**EXERCISE INSTRUCTIONS:**
Copy out all lines that carry the word "parts".

**DATA SHOWN:**
====================

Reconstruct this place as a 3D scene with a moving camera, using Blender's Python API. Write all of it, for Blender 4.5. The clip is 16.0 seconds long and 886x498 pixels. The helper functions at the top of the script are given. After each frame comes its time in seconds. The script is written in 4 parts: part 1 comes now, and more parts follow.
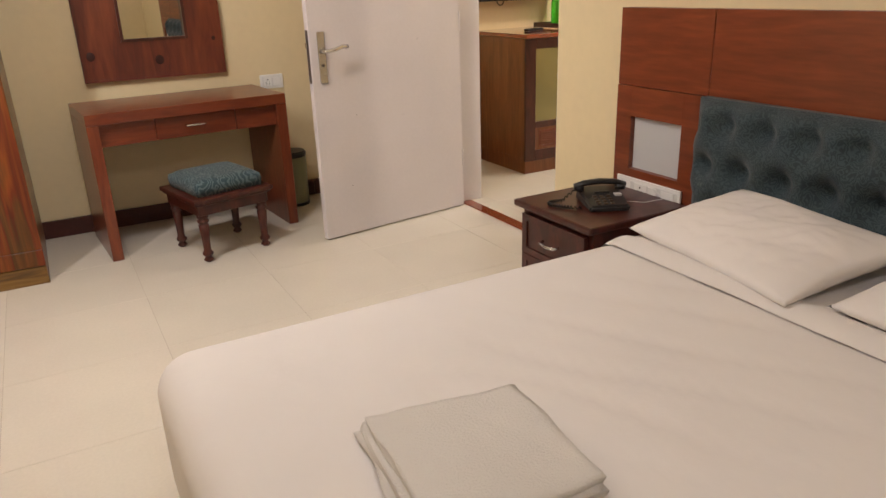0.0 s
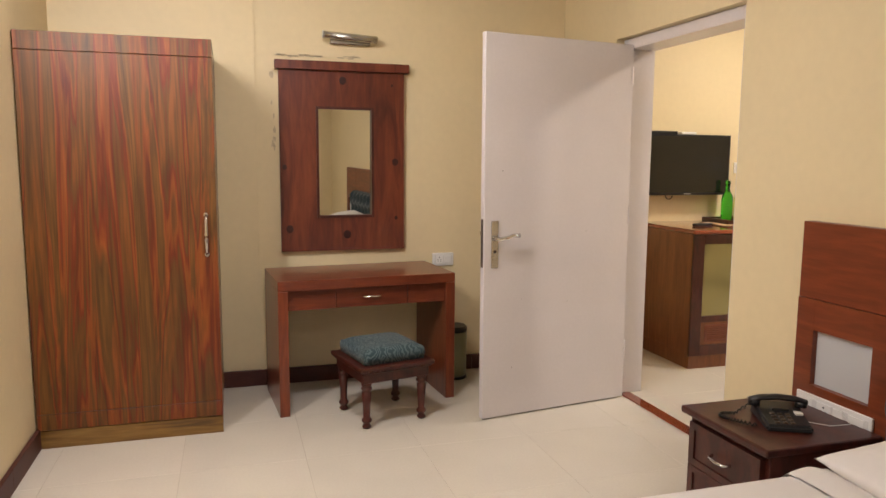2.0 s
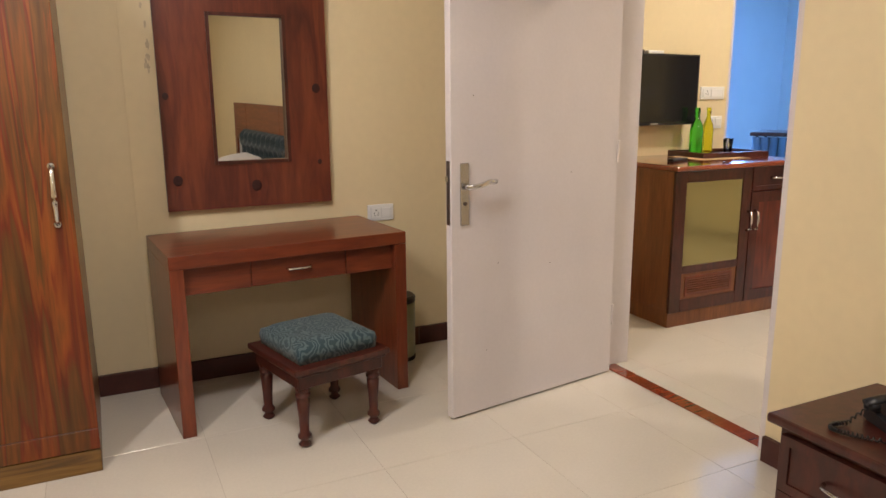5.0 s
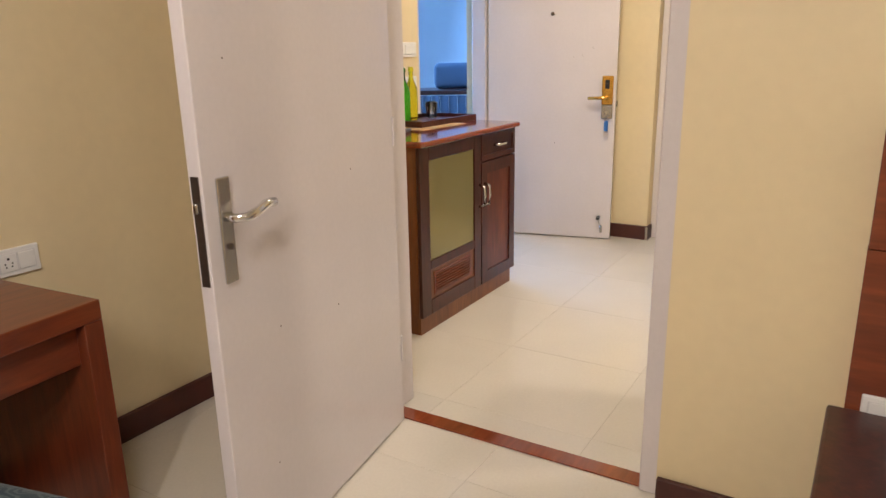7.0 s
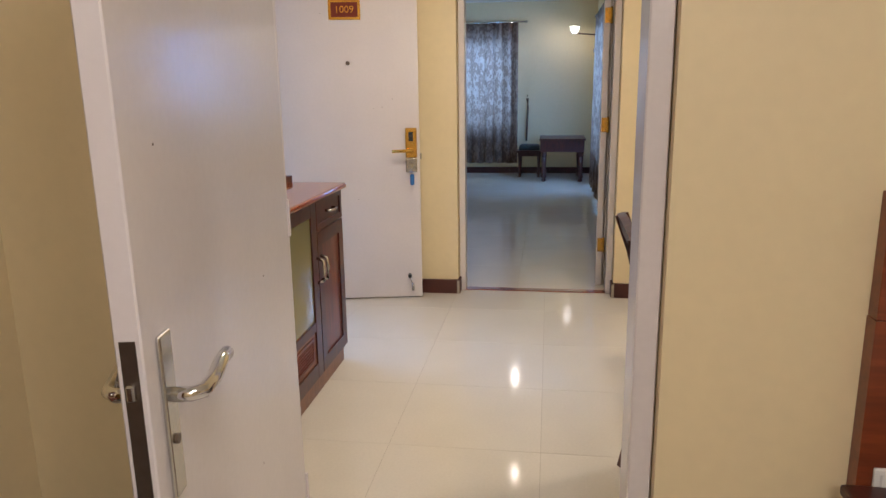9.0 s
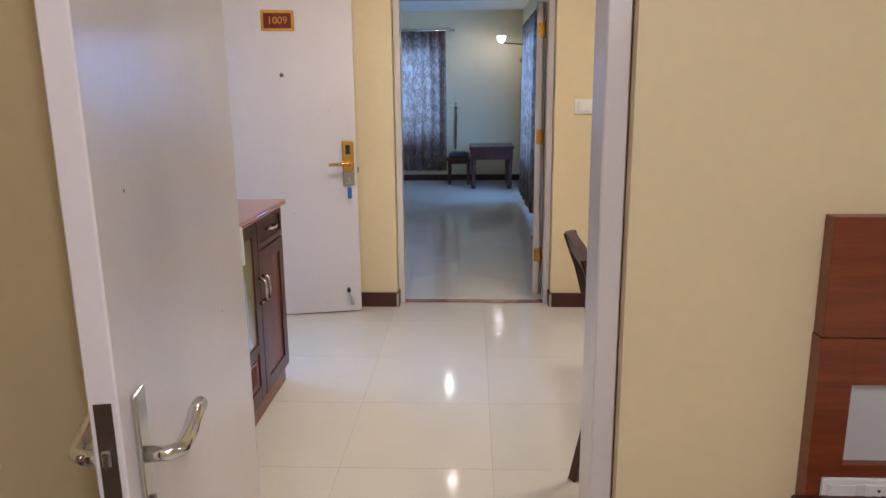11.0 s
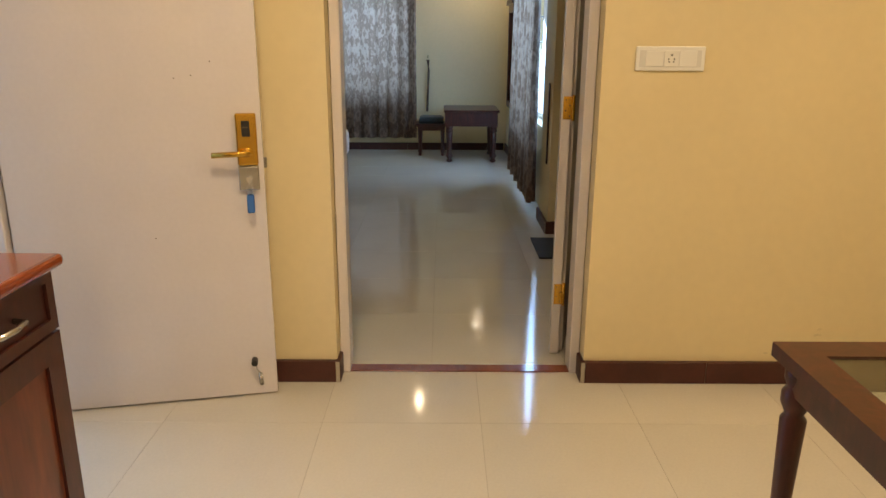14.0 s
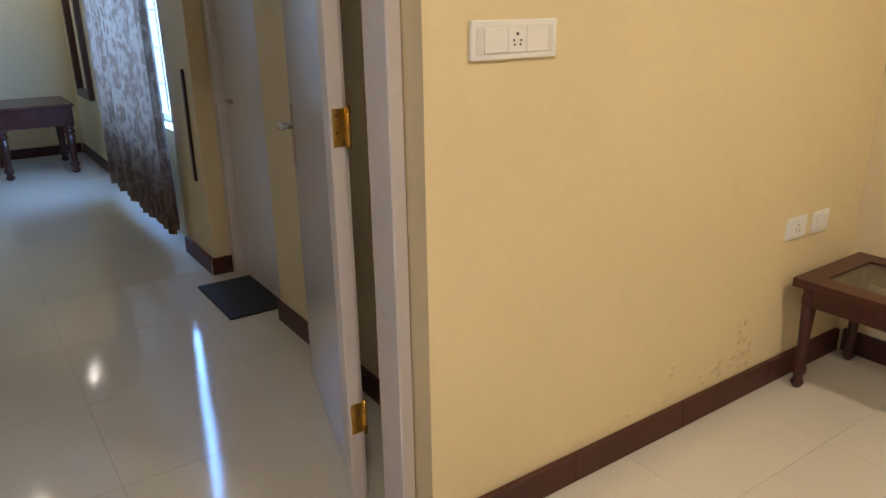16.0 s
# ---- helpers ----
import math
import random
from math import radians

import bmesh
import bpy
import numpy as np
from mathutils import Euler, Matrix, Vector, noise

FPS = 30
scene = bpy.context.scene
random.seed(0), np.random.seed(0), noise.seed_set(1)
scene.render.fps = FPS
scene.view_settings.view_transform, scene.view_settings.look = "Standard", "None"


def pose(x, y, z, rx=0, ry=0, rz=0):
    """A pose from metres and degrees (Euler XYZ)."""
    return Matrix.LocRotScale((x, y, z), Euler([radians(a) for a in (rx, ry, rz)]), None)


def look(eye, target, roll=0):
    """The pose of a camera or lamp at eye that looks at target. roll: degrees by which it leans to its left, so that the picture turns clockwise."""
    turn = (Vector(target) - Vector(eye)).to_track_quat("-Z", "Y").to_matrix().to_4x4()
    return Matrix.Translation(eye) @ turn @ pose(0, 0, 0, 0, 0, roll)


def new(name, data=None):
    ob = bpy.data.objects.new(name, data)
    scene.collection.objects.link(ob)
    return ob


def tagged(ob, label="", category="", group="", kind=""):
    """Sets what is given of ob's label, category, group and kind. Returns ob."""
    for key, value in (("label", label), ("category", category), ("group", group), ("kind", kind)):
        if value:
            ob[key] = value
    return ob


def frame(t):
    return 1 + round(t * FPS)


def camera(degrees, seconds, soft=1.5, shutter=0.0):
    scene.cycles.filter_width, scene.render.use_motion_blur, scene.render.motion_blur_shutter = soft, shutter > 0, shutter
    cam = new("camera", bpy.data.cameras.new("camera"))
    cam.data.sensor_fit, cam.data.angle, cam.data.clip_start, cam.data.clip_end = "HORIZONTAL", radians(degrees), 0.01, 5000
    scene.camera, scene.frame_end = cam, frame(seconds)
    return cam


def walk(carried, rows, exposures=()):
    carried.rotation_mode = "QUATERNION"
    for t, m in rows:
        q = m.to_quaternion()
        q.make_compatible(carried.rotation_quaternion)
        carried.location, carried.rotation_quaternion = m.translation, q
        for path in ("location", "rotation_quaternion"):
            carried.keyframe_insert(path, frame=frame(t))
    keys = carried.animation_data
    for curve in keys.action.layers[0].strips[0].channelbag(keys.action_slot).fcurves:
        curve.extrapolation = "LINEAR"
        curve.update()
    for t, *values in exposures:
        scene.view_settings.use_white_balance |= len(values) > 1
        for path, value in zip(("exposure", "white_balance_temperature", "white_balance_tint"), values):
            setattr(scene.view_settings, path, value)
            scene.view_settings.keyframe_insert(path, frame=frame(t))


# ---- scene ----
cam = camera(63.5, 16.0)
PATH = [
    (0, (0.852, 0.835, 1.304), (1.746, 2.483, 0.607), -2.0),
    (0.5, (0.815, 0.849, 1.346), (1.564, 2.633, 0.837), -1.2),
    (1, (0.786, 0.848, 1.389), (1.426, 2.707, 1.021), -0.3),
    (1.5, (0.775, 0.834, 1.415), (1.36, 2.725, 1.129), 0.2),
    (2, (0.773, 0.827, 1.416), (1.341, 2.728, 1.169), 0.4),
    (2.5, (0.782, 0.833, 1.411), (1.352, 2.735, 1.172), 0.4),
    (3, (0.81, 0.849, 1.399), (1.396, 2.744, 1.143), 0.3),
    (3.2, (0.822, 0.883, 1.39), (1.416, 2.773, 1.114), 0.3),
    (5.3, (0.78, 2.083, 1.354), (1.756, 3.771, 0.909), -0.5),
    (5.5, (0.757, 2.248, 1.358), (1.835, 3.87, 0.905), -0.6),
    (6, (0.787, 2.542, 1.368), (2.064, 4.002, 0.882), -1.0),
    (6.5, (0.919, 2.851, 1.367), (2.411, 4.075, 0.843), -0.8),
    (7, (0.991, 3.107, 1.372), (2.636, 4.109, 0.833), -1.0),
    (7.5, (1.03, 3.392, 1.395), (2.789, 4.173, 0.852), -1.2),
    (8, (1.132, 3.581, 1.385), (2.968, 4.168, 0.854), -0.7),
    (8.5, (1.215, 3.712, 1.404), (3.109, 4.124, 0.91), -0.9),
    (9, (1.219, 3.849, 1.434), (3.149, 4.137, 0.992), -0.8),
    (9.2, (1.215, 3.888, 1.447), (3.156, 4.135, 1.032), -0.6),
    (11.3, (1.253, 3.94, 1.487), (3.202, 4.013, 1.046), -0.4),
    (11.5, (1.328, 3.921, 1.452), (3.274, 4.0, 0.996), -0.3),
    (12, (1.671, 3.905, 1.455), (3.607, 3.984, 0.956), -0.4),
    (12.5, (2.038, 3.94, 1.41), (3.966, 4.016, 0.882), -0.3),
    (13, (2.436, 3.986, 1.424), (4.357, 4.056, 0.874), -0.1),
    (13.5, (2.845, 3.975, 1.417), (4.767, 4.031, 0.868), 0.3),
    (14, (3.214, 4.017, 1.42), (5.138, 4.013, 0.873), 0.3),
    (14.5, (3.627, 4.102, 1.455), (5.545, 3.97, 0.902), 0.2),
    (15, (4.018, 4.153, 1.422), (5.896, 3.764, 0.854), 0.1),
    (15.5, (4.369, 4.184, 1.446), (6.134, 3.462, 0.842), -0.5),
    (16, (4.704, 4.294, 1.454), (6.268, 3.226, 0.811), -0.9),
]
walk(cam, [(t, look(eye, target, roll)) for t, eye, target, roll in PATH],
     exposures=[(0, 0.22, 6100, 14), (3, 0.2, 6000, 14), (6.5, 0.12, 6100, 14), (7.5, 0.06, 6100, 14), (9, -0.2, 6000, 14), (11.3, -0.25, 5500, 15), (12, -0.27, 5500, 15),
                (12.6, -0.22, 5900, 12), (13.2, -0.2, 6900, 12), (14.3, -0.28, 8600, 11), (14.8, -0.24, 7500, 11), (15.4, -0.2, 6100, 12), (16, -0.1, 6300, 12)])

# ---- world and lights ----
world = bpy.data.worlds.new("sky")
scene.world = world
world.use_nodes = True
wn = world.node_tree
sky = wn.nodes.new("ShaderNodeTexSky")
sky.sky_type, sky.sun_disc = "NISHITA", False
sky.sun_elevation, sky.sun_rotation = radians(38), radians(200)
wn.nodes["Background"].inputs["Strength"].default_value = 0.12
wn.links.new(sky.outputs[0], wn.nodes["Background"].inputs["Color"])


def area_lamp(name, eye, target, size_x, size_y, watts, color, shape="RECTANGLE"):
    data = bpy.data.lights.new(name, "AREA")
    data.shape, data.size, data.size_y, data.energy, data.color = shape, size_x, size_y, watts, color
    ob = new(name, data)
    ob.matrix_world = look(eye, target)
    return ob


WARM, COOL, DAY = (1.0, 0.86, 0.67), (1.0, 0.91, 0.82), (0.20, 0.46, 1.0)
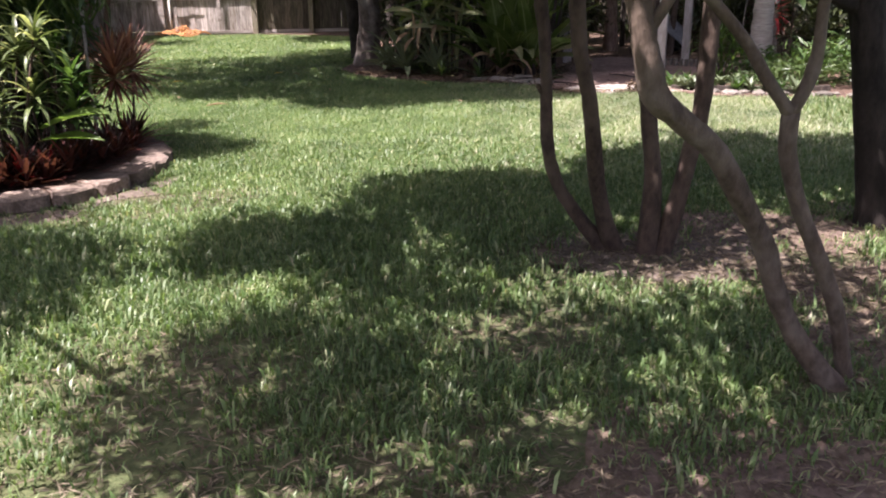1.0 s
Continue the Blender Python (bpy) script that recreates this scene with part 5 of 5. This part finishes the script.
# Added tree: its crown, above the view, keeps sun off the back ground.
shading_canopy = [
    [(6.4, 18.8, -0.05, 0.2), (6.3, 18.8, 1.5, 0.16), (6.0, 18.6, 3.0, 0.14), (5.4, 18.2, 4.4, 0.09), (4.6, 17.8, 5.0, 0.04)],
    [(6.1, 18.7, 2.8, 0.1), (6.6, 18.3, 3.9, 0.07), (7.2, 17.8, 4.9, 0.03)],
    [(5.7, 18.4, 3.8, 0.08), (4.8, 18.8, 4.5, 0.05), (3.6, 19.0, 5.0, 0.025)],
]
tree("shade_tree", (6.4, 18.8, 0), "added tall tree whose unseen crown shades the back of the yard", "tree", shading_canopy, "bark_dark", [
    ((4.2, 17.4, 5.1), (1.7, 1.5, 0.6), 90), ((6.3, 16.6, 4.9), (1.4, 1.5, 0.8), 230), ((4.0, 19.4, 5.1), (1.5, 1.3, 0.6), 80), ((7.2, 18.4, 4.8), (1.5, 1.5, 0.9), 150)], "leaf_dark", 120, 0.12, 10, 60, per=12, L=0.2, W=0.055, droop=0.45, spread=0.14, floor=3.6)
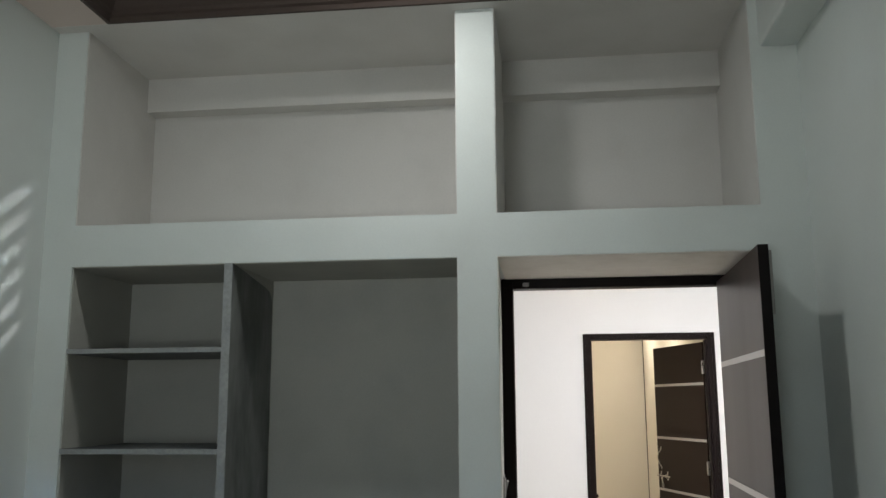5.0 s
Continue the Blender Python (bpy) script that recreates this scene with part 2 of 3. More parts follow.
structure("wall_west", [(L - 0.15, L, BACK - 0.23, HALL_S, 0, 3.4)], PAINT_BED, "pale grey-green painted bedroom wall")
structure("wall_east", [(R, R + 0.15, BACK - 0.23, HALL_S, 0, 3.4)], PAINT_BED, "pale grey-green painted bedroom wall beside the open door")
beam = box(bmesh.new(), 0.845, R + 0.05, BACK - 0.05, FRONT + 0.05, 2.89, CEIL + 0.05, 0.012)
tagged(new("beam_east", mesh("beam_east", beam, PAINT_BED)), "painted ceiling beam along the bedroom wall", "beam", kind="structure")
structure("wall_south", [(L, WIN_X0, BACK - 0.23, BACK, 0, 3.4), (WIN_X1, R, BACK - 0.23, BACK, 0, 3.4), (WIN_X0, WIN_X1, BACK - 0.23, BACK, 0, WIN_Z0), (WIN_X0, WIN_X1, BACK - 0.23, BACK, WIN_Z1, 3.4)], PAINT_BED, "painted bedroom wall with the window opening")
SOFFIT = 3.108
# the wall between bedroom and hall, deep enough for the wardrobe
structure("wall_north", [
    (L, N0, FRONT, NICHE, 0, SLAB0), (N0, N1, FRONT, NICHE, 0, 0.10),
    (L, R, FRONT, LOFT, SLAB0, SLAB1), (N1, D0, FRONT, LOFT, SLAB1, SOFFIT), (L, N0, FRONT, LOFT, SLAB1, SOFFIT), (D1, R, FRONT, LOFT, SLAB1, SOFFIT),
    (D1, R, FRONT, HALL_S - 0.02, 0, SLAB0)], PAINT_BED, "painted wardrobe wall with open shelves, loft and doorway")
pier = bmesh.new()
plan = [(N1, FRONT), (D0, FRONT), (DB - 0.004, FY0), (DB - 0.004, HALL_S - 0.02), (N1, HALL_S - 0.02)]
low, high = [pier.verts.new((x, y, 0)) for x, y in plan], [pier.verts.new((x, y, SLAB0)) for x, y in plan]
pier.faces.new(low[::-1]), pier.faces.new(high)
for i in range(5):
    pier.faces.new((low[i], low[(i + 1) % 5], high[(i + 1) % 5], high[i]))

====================

**ANSWER FOR THIS EXERCISE:**
Reconstruct this place as a 3D scene with a moving camera, using Blender's Python API. Write all of it, for Blender 4.5. The clip is 16.0 seconds long and 886x498 pixels. The helper functions at the top of the script are given. After each frame comes its time in seconds. The script is written in 4 parts: part 1 comes now, and more parts follow.
Continue the Blender Python (bpy) script that recreates this scene with part 2 of 3. More parts follow.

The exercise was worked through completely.